If convex quadrilateral ABCD has congruent angles A and C and the other pair of angles B and D are not congruent, is ABCD necessarily a kite (two pairs of consecutive congruent sides but opposite sides are not congruent)? I've tried proof by contradiction, that B and C are congruent, but I can't seem to find any contradiction coming from that. FWIW I've constructed a figure like this in GeoGebra, and it's a kite, as I suspected, but I'm having trouble proving it. Drawing diagonals doesn't lead me to anything fruitful. I feel that this should be fairly straightforward, but I can't crack this nut.
Given $A$ and $C$ join them and construct the perpendicular bisector $L$ of $AC$. Let $O_B$ be a point on $L$ distance $d$ from $AC$ so that $O_BA=O_BC=r$, and on the other side of $AC$ construct $O_D$ on $L$ also distance $d$ from $AC$ and distance $r$ from $A$ and $C$.
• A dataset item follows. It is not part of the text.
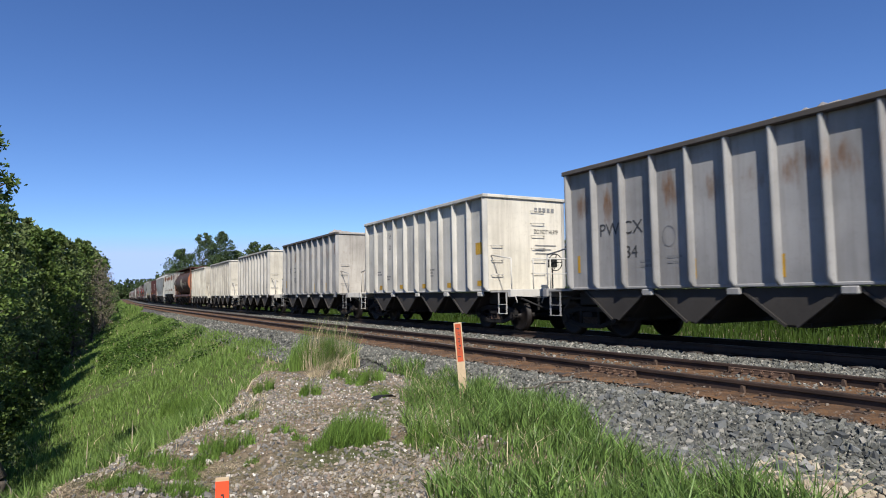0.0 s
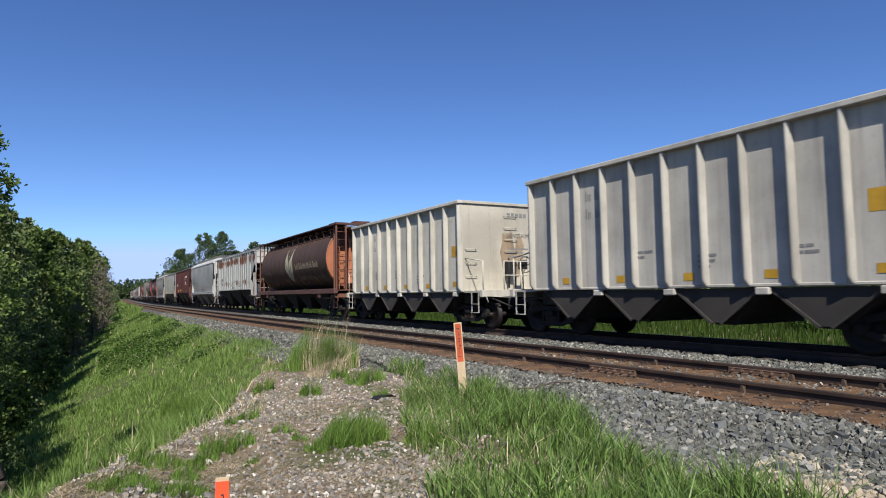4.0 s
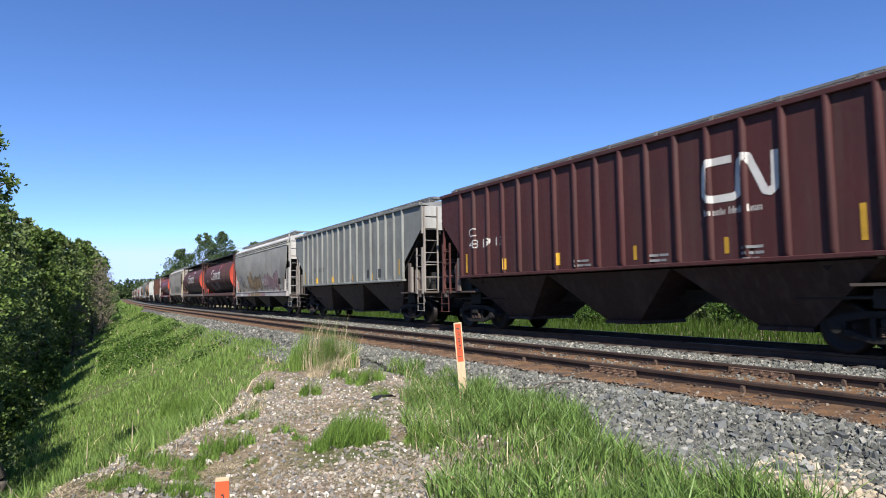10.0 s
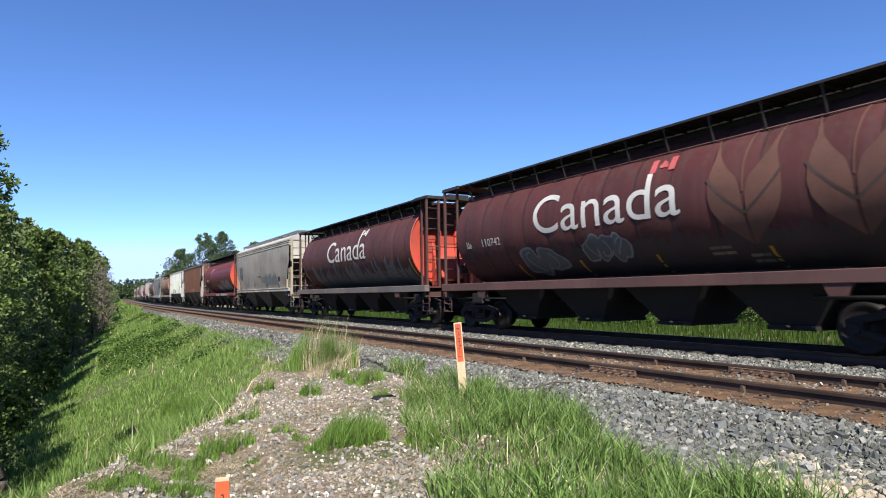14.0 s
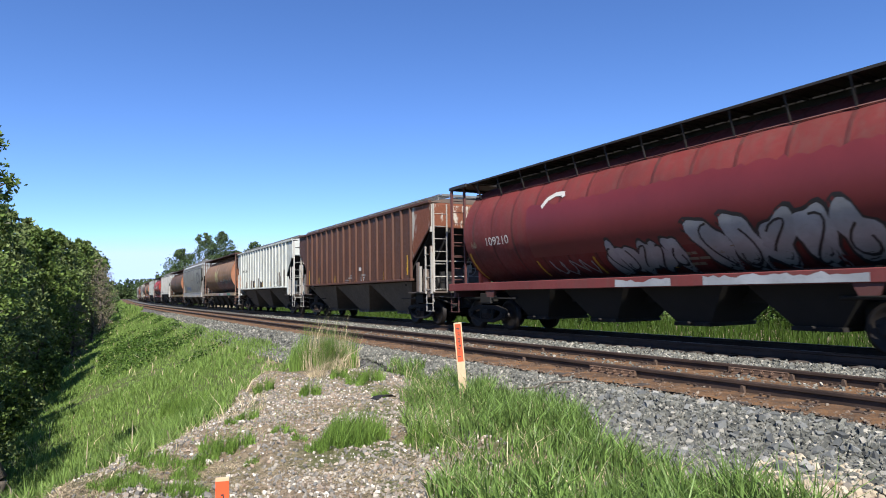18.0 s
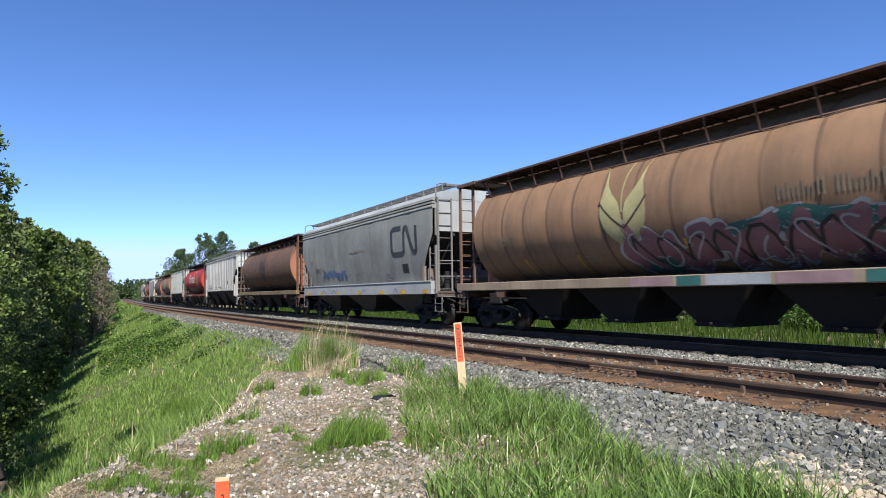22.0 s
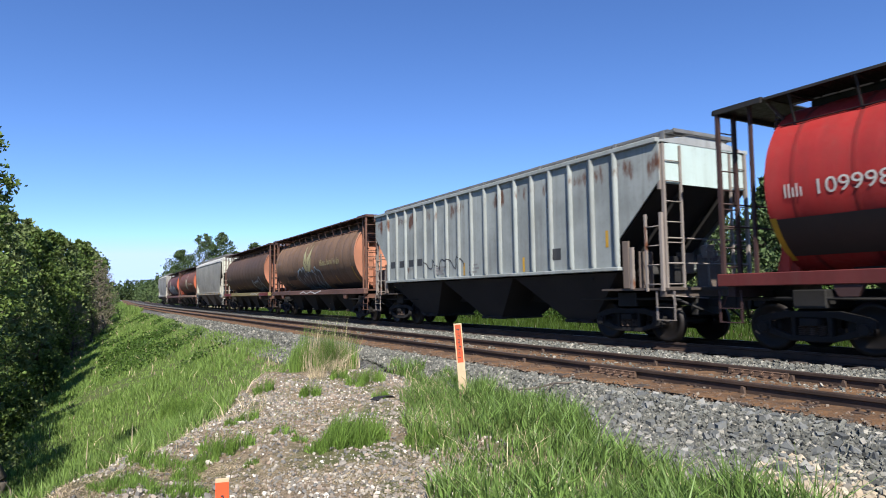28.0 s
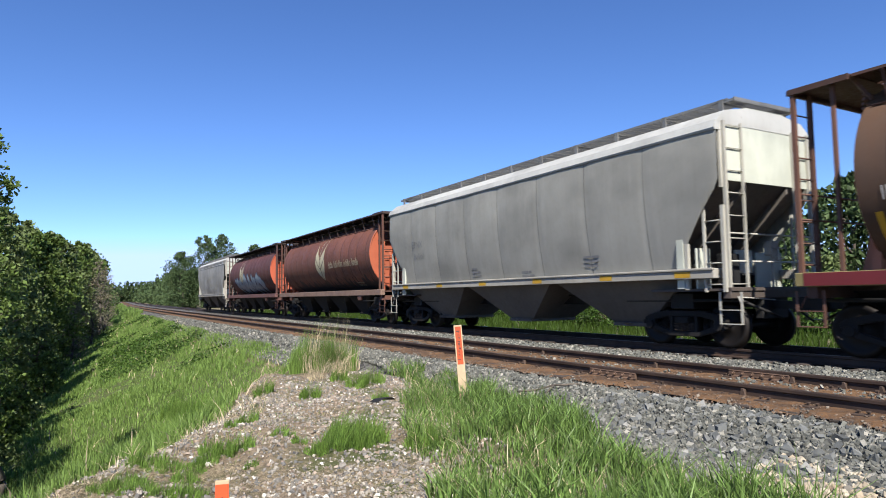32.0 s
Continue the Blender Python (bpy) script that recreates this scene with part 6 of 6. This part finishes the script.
stones("gravel", tan, ground_z(tan[:, 0], tan[:, 1]) + 0.02, r.uniform(0.022, 0.055, 800), COBBLES, 8, "tan cobbles at the foot of the ballast", "gravel")
# crumbs of rust-brown sand on the track bed
xy, q, z, r = on_ballast(47, 9000, -1.35, 1.5, 3, 30, 1.5)
stones("track_crumbs", xy, z + 0.055, r.uniform(0.006, 0.022, len(q)), CRUMBS, 9, "rust-brown crumbs of stone on the track bed", "gravel")


# ---- stakes ----
def stake(x, y, z, height, width, lean, turn, top, paint_mat, label, face=0.36):
    ob = new("survey_stake")
    ob.matrix_basis = pose(x, y, z, lean[0], lean[1], turn)
    tagged(ob, label, "stake", "survey stakes")
    part("lath", Shape().box(-width / 2, width / 2, -0.01, 0.01, -0.2, height), LATH, ob, "bare wood", bevel=0.002)
    part("painted_band", Shape().box(-width * face, width * face, -0.014, -0.0098, top, height - 0.02), paint_mat, ob, "orange painted band")
    # illegible dark handwriting down the painted face
    rng = random.Random(int(height * 100))
    z = height - 0.10
    while z > top + 0.04:
        w, o = width * rng.uniform(0.06, 0.20), width * rng.uniform(-0.10, 0.10)
        part("writing_mark", Shape().box(o - w, o + w, -0.0165, -0.0138, z, z + rng.uniform(0.006, 0.018)).box(o + w * 0.4, o + w * 0.4 + 0.006, -0.0165, -0.0138, z - rng.uniform(0.008, 0.03), z), DARK_INK, ob)
        z -= rng.uniform(0.03, 0.075)
    return ob


stake(5.23, 8.51, -0.40, 1.10, 0.125, (0, -4), -32, 0.5, ORANGE, "leaning wooden survey stake with an orange face")
stake(0.76, 3.89, -0.48, 0.60, 0.075, (0, 0), -14, 0.1, HOT_ORANGE, "short bright orange survey stake in the gravel", 0.49)

# a crooked dead stem on the ballast, and a dark scrap in the grass
stem = new("dead_stem")
stem.matrix_basis = pose(6.15, 7.35, -0.27)
tagged(stem, "crooked brown dead stem lying on the ballast", "branch")
s = Shape()
way = [(0.55, -0.35, 0.06), (0.30, -0.05, 0.10), (0.0, 0.12, 0.09), (-0.25, 0.22, 0.03), (-0.45, 0.42, 0.0)]
for a, b in zip(way, way[1:]):
    s.rod(a, b, 0.016, 6, True, 0.013)
part("stem", s, BARK, stem)
s = Shape()
way = [(0.0, 0.12, 0.09), (-0.25, -0.02, 0.02), (-0.42, -0.12, -0.06), (-0.5, -0.3, -0.1)]
for a, b in zip(way, way[1:]):
    s.rod(a, b, 0.012, 6, True, 0.009)
part("side_twig", s, BARK, stem)
scrap = new("rubber_scrap", Shape().prism_x([(-0.25, 0.0), (-0.1, 0.05), (0.12, 0.045), (0.25, 0.0), (0.12, 0.025), (-0.1, 0.03)], -0.1, 0.1).mesh("rubber_scrap", BLACK, 0.008))
scrap.matrix_basis = pose(4.35, 9.55, float(ground_z(4.35, 9.55)) + 0.03, 4, 6, 120)
tagged(scrap, "dark curled rubber scrap on the gravel", "scrap")


# ---- movement ----
TRAVEL = [(0, 0.0), (4, 50.78), (8, 101.47), (12, 152.14), (16, 202.96), (20, 253.98), (24, 305.24), (28, 356.68), (32, 407.95)]


def travelled(t):
    """Metres that the train has gone after t seconds."""
    ts, ds = zip(*TRAVEL)
    slopes = np.gradient(ds, ts)
    k = min(len(ts) - 2, max(0, int(t // 4)))
    h, u = ts[k + 1] - ts[k], (t - ts[k]) / (ts[k + 1] - ts[k])
    return ((2 * u ** 3 - 3 * u ** 2 + 1) * ds[k] + (u ** 3 - 2 * u ** 2 + u) * h * slopes[k] + (-2 * u ** 3 + 3 * u ** 2) * ds[k + 1] + (u ** 3 - u ** 2) * h * slopes[k + 1])


def car_pose(s):
    return pose(bend(FAR_TRACK, s), s, 0, 0, 0, -math.degrees(math.atan(heading(s))))


def motions():
    for car, (kind, place, paints, words) in zip(CARS, TRAIN):
        walk(car, [(t, car_pose(place - travelled(t))) for t in range(33)])
    # wheels roll while their car is within 70 m
    for wheel, index, along, rest in WHEELSETS:
        rows, turn = [], 0.0
        for f in range(0, 961, 1):
            s = TRAIN[index][1] + along - travelled(f / FPS)
            if -4 < s < 70:
                rows.append((f / FPS, pose(0, rest, WHEEL_R, math.degrees(s / WHEEL_R))))
        if not rows:
            rows = [(0, pose(0, rest, WHEEL_R))]
        if rows[0][0] > 0.01:
            rows.insert(0, (0, rows[0][1]))
        if rows[-1][0] < 31.99:
            rows.append((32.0, rows[-1][1]))
        walk(wheel, rows)


motions()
On the two congruent (by symmetry) arcs joining $A$ and $C$ with centres $O_B$ and $O_D$ choose arbitrary points $B$ and $D$. It will be found that the angle $ABC$ is the same as the angle $ADC$ whichever points are chosen (angles in congruent arcs are equal).
Alternatively cut a piece of paper to give you two corners with the same angle - right angles are especially easy - and give it a try.
Alternatively consider how many rectangles are kites (I know all the angles are the same) - and then flex the rectangle a little so two opposite angles change.